Play it cool with heat marks
"Often your only solution for heat marks is to strip and refinish the surface," Jim says. Even so, you may be able to clear heat marks in shellac or lacquer finishes. Here's how to determine whether the finish you're dealing with is lacquer or shellac.
Dab a little denatured alcohol on the finish in a hidden spot. If the finish softens, it's shellac.
If it doesn't soften, try the same thing with lacquer thinner. If the finish softens now, it is lacquer.
If neither has an effect, you're contending with some other finish.
Shellac or lacquer tricks Clean the area thoroughly with paint thinner. Then, wash it with a mild soap, such as Murphy's Oil Soap. Wipe it down again with paint thinner, and let it dry.

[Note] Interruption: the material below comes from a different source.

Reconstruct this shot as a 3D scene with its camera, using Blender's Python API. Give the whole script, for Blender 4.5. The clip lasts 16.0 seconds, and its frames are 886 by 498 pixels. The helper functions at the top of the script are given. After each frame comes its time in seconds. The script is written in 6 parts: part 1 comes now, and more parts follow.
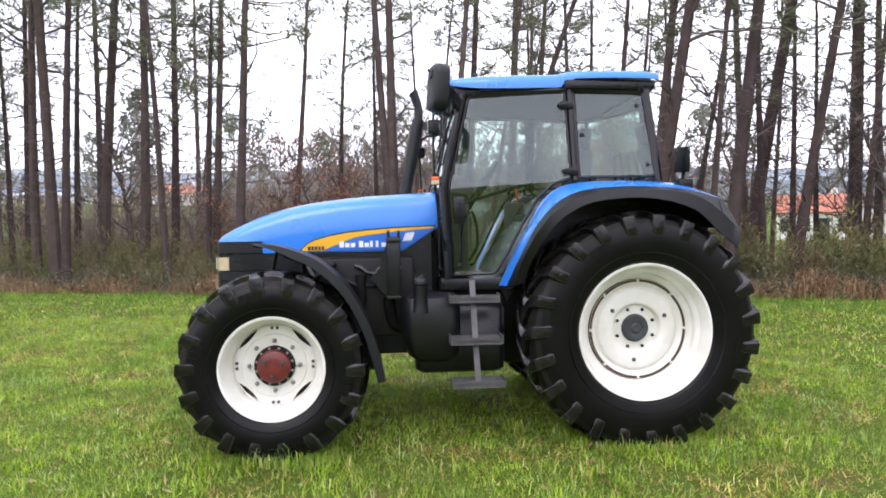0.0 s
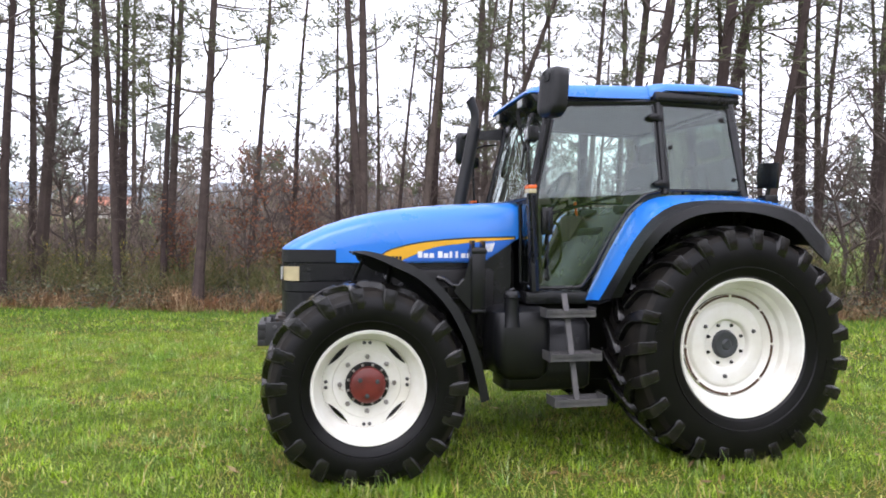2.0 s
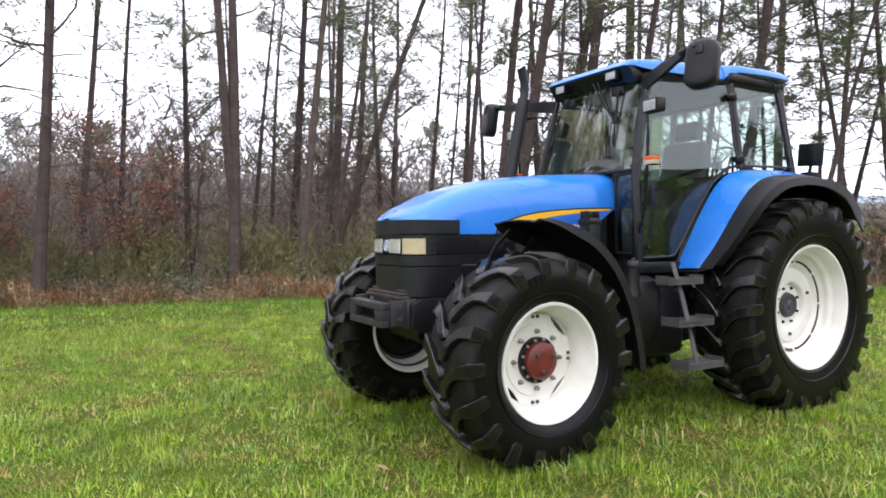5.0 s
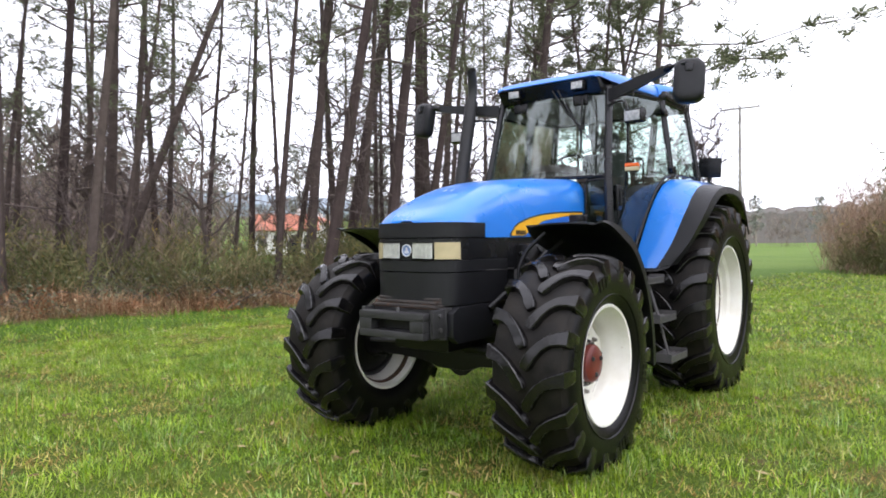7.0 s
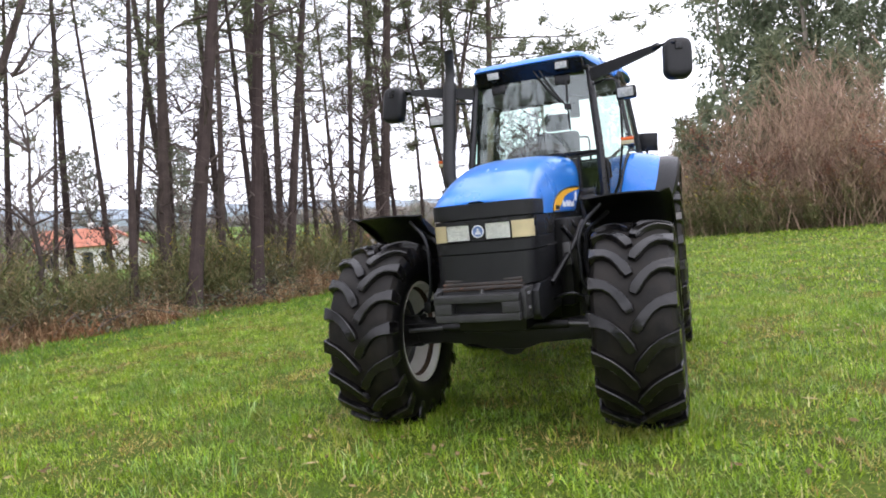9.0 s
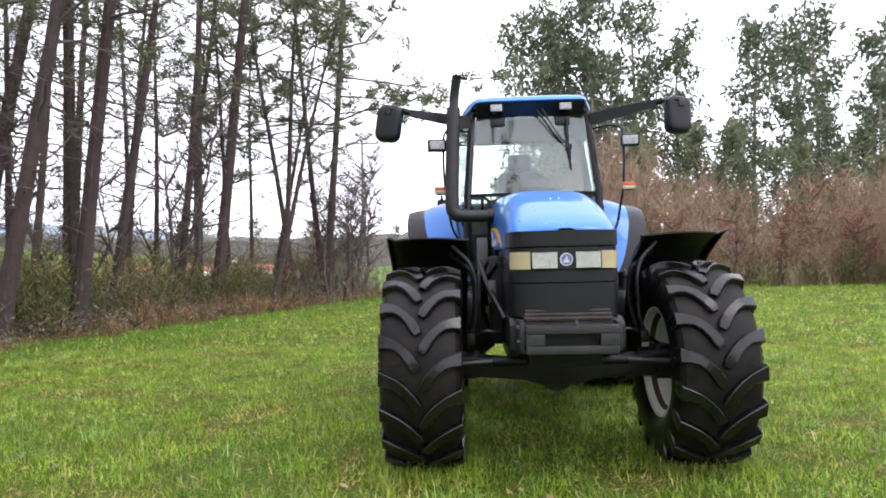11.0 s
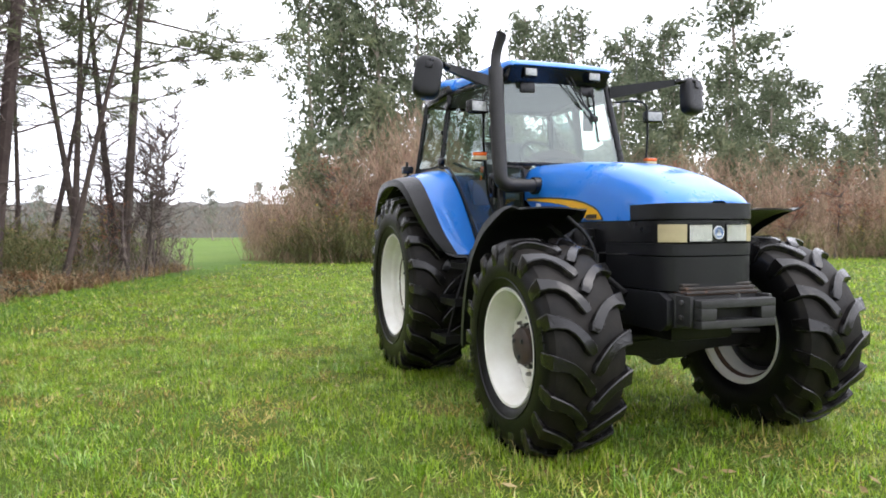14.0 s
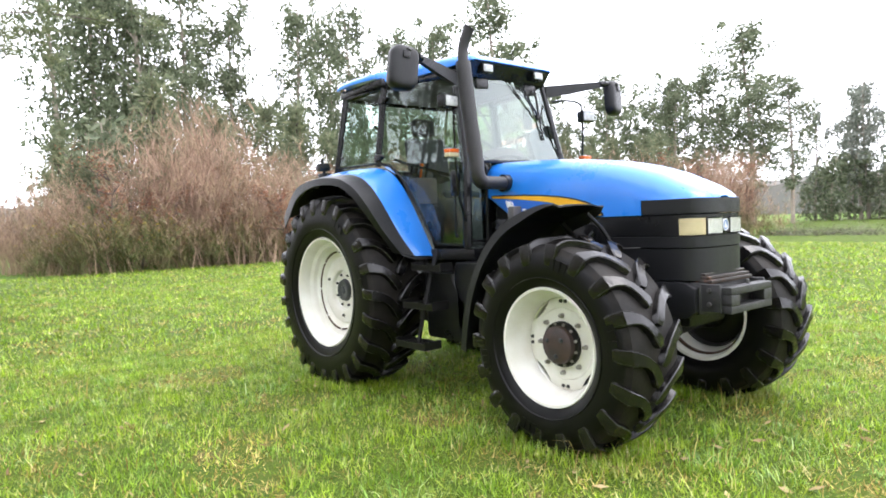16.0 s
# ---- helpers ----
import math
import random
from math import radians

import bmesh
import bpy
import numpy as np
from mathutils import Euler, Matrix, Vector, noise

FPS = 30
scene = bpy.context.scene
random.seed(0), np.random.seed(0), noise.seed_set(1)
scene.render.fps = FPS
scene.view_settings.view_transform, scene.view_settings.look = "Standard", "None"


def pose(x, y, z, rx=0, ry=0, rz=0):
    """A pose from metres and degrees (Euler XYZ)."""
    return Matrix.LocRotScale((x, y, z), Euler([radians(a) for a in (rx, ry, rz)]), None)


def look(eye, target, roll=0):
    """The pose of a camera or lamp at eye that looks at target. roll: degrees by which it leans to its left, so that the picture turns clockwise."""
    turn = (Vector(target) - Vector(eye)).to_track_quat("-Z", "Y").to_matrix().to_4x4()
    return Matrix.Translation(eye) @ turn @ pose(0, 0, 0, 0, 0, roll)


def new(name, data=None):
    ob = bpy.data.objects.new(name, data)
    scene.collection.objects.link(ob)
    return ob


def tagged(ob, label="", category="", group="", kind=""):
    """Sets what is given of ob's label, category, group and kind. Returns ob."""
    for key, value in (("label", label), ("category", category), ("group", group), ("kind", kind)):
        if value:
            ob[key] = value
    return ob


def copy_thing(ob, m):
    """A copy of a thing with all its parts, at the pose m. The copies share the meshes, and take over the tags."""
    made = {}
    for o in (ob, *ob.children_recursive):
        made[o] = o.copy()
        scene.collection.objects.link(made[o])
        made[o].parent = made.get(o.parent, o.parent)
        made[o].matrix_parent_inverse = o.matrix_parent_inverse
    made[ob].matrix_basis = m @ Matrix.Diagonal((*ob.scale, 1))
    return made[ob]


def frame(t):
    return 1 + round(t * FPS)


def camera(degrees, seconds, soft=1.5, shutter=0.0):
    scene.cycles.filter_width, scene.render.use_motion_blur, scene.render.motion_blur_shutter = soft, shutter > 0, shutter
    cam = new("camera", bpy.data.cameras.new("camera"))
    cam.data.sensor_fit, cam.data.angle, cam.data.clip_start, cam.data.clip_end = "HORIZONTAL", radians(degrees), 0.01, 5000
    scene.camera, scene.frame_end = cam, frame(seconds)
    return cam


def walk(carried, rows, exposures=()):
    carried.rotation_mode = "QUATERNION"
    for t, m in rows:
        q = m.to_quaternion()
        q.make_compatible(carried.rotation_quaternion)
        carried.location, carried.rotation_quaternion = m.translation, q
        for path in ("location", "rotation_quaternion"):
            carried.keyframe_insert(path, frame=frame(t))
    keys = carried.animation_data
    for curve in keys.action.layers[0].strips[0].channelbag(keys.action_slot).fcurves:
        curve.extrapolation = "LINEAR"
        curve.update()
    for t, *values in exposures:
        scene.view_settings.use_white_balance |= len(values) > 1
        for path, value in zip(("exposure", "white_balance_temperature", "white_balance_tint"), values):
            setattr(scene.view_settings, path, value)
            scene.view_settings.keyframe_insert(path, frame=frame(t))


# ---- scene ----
cam = camera(68.0, 16.0, soft=1.75, shutter=0.3)
PATH = [
    (0, (-2.016, -5.958, 1.675), (-1.818, -3.969, 1.613), -0.7),
    (0.5, (-2.165, -5.856, 1.639), (-1.907, -3.875, 1.555), 1.3),
    (1, (-2.379, -5.746, 1.662), (-2.078, -3.77, 1.591), -1.1),
    (1.5, (-2.781, -5.611, 1.608), (-2.422, -3.644, 1.618), -0.4),
    (2, (-3.247, -5.499, 1.603), (-2.821, -3.545, 1.601), 0.4),
    (2.5, (-3.632, -5.323, 1.548), (-3.084, -3.4, 1.538), -2.6),
    (3, (-4.045, -5.148, 1.554), (-3.354, -3.271, 1.52), -0.3),
    (5.5, (-5.836, -4.019, 1.456), (-4.657, -2.404, 1.421), -1.1),
    (6, (-6.204, -3.646, 1.442), (-4.823, -2.2, 1.431), -1.6),
    (6.5, (-6.466, -3.27, 1.432), (-4.97, -1.942, 1.422), -1.7),
    (7, (-6.711, -2.833, 1.464), (-5.119, -1.622, 1.44), -0.5),
    (7.5, (-6.965, -2.461, 1.458), (-5.27, -1.399, 1.436), -0.2),
    (8, (-7.185, -2.111, 1.457), (-5.419, -1.174, 1.427), -2.2),
    (10.5, (-7.544, 0.164, 1.424), (-5.56, 0.415, 1.411), -3.3),
    (11, (-7.488, 0.62, 1.413), (-5.49, 0.691, 1.449), -1.3),
    (11.5, (-7.359, 0.994, 1.419), (-5.36, 0.942, 1.397), -1.0),
    (12, (-7.202, 1.356, 1.416), (-5.209, 1.195, 1.366), -2.7),
    (12.5, (-7.137, 1.758, 1.419), (-5.151, 1.531, 1.346), -0.8),
    (13, (-7.032, 2.155, 1.445), (-5.067, 1.791, 1.376), -1.7),
    (13.5, (-6.84, 2.542, 1.427), (-4.9, 2.057, 1.369), -0.8),
    (14, (-6.658, 2.914, 1.422), (-4.766, 2.266, 1.369), -0.4),
    (14.5, (-6.465, 3.287, 1.455), (-4.628, 2.501, 1.361), 1.1),
    (15, (-6.208, 3.613, 1.467), (-4.458, 2.65, 1.366), -1.4),
    (15.5, (-5.927, 3.96, 1.469), (-4.278, 2.83, 1.39), -3.3),
    (16, (-5.609, 4.261, 1.49), (-4.059, 3.0, 1.411), -2.3),
]
EXPOSURES = ((0, 0.30, 6300, 21), (2, 0.22, 6330, 20), (8, 0.16, 6380, 18), (11, 0.23, 6380, 19), (13, 0.24, 6420, 17), (14.5, 0.58, 6450, 15), (16, 1.04, 6450, 15))
walk(cam, [(t, look(eye, target, roll)) for t, eye, target, roll in PATH], EXPOSURES)
SKY, SUN = 2.3, 0.6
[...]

Wet the finish directly over the mark with alcohol (for a shellac finish) or lacquer thinner (for a lacquer finish). "It's best to spray it on," Jim says, "but you could brush on a wet coat and leave it. Don't rub it." The solvent dissolves the finish, which will then reflow as it dries, maybe erasing the mark. "This may not work," Jim cautions, "but it's worth the effort."
Try buffing for other finishes "Buffing is my least favorite approach; it rarely works for me," Jim warns. "And you can easily polish right through a thin finish." If you buff, apply a fine-grit automotive polishing compound with a high-speed buffer and a lamb's wool pad.